Korn points to the successful "Sunday Is Sandwich Day" promotion implemented by the Dominick's chain a few years ago, in which the store looked at the perishables end of the business and started to bundle items together, taking advantage of the needs of the consumer. According to Korn, the retailer focused its thoughts on consumption, not shipments, and brought all the items "to make for good football watching" together along with a booklet of sandwich ideas in one section.

"It made it appealing to the consumer and, for the retailer, the consumer didn't examine the depth of pricing," Korn said. "It was an introduction to category management through solution selling, and they bought an idea. Instead of being item-driven, it became idea-driven."

He also mentioned Albertson's and the retailer's Quick Fixin' Ideas promotion, which couples recipe cards, in-store demonstrations and dry groceries in an endcap display, as being one of the first times a major corporate chain looked at customer-driven solutions.

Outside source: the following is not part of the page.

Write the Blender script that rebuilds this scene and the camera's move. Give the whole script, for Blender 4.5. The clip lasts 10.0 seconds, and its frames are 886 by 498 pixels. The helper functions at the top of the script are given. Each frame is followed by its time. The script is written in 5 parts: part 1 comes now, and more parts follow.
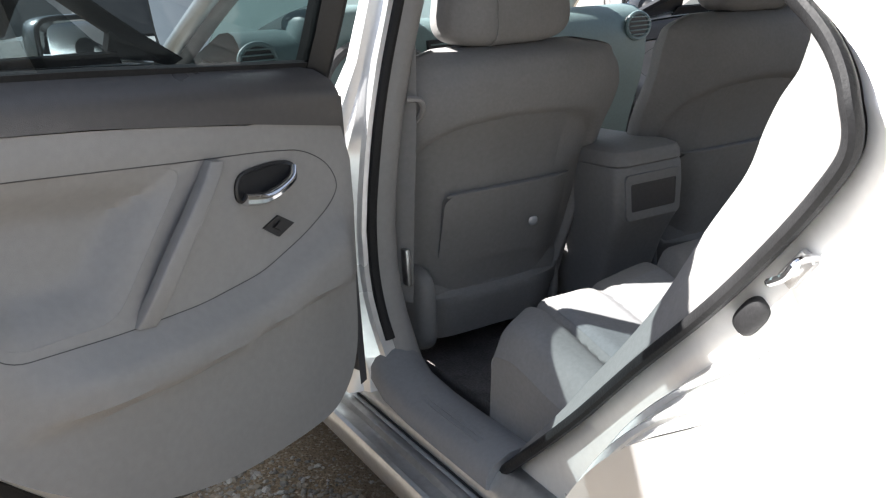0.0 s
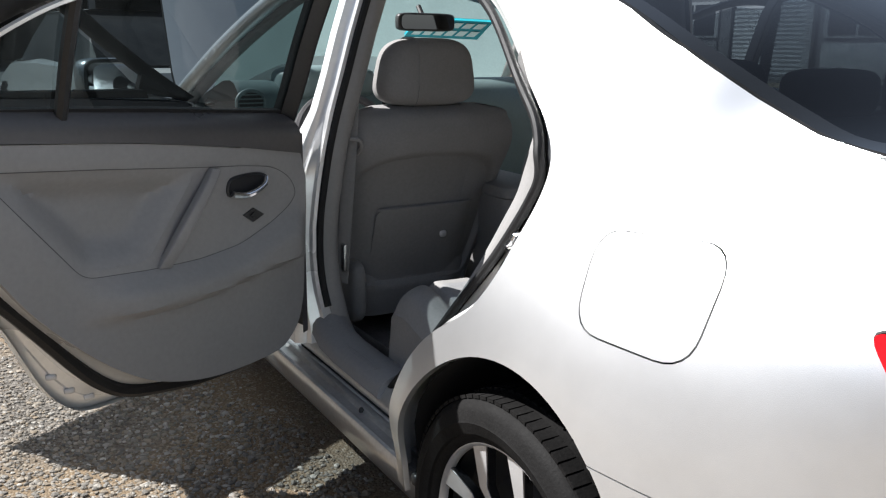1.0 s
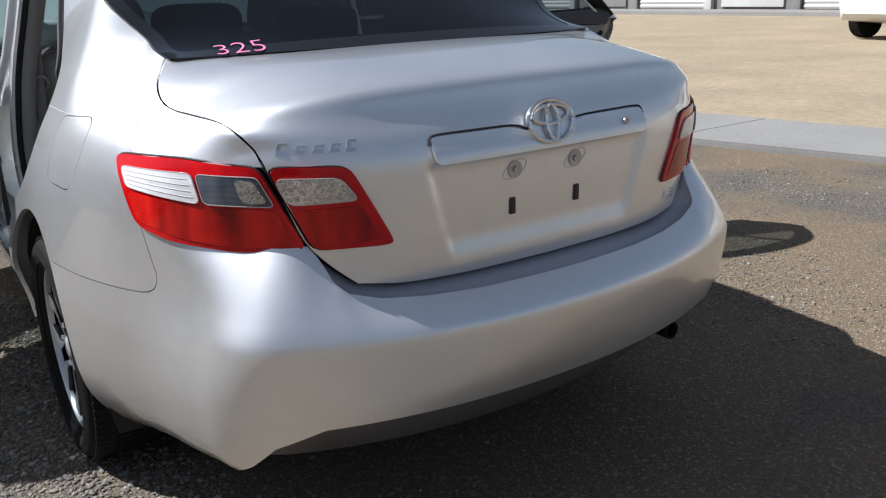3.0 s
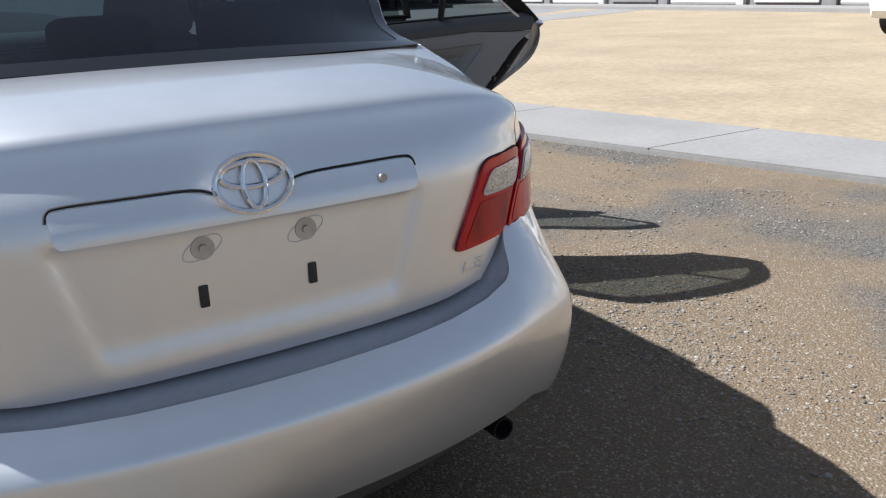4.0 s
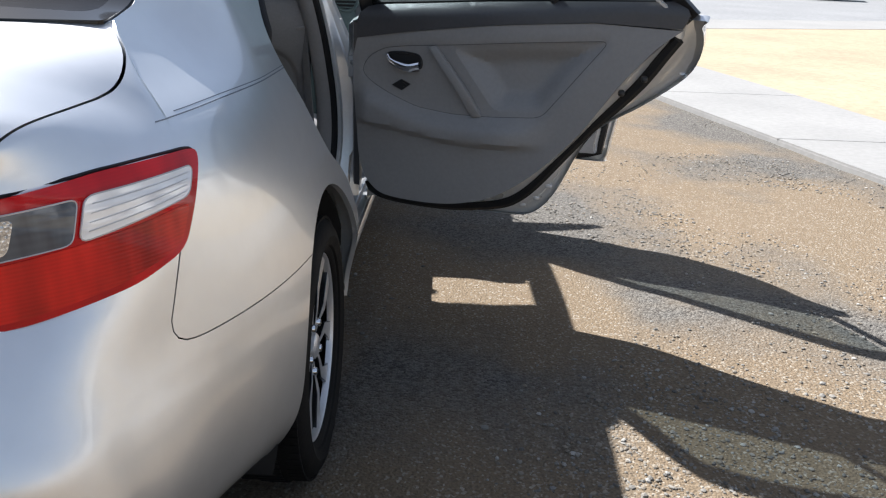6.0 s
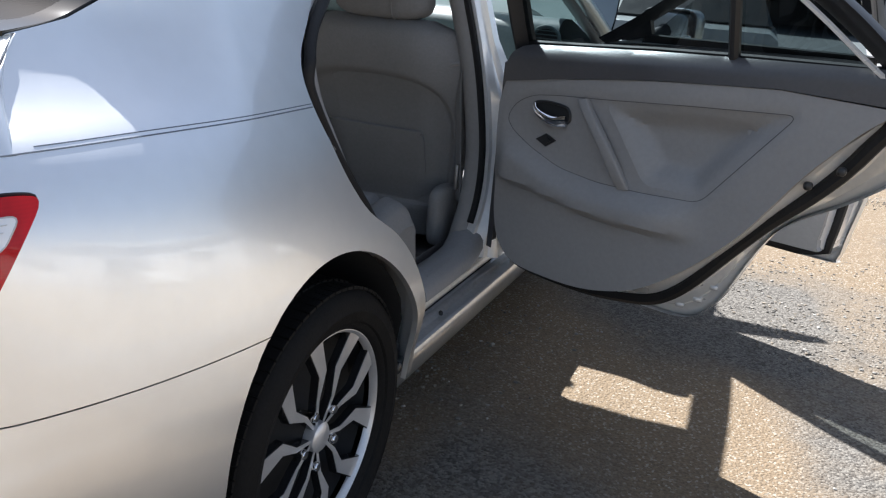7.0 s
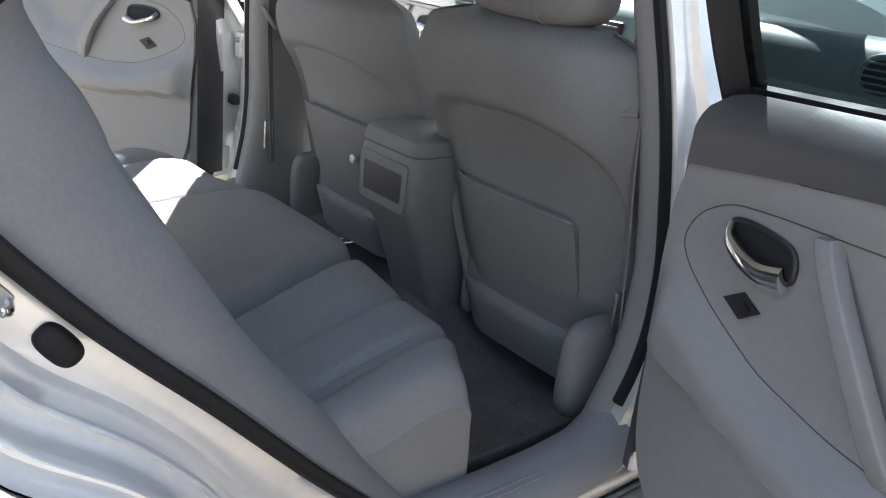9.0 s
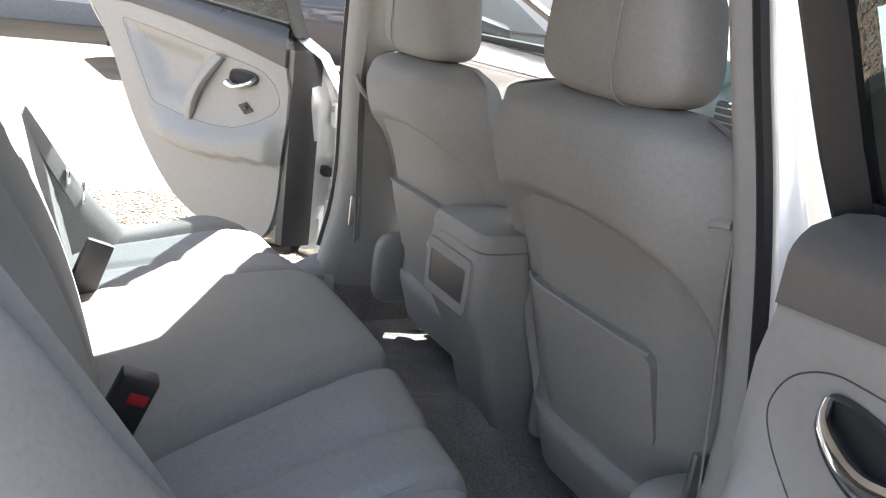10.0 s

Korn agrees that these types of vision can be easily applied to private-label household items, and told SN solution selling is a "vital plank in the platform today."

"It's not very complex," Korn said. "It takes departments within a chain working together. It's the same for manufacturers. If you're out to increase consumption, you have to be very consumer-driven and take into consideration the consumer's needs at home and the consumer's needs as a shopper," which he said revolve around convenience, time and simplicity.

"Whether it's a national brand, a regional brand or a store brand, the same pieces are at work. It boils down to how you drive people to your store, drive them to an aisle and give yourself a point of differentiation. And they're all looking for that these days," Korn said.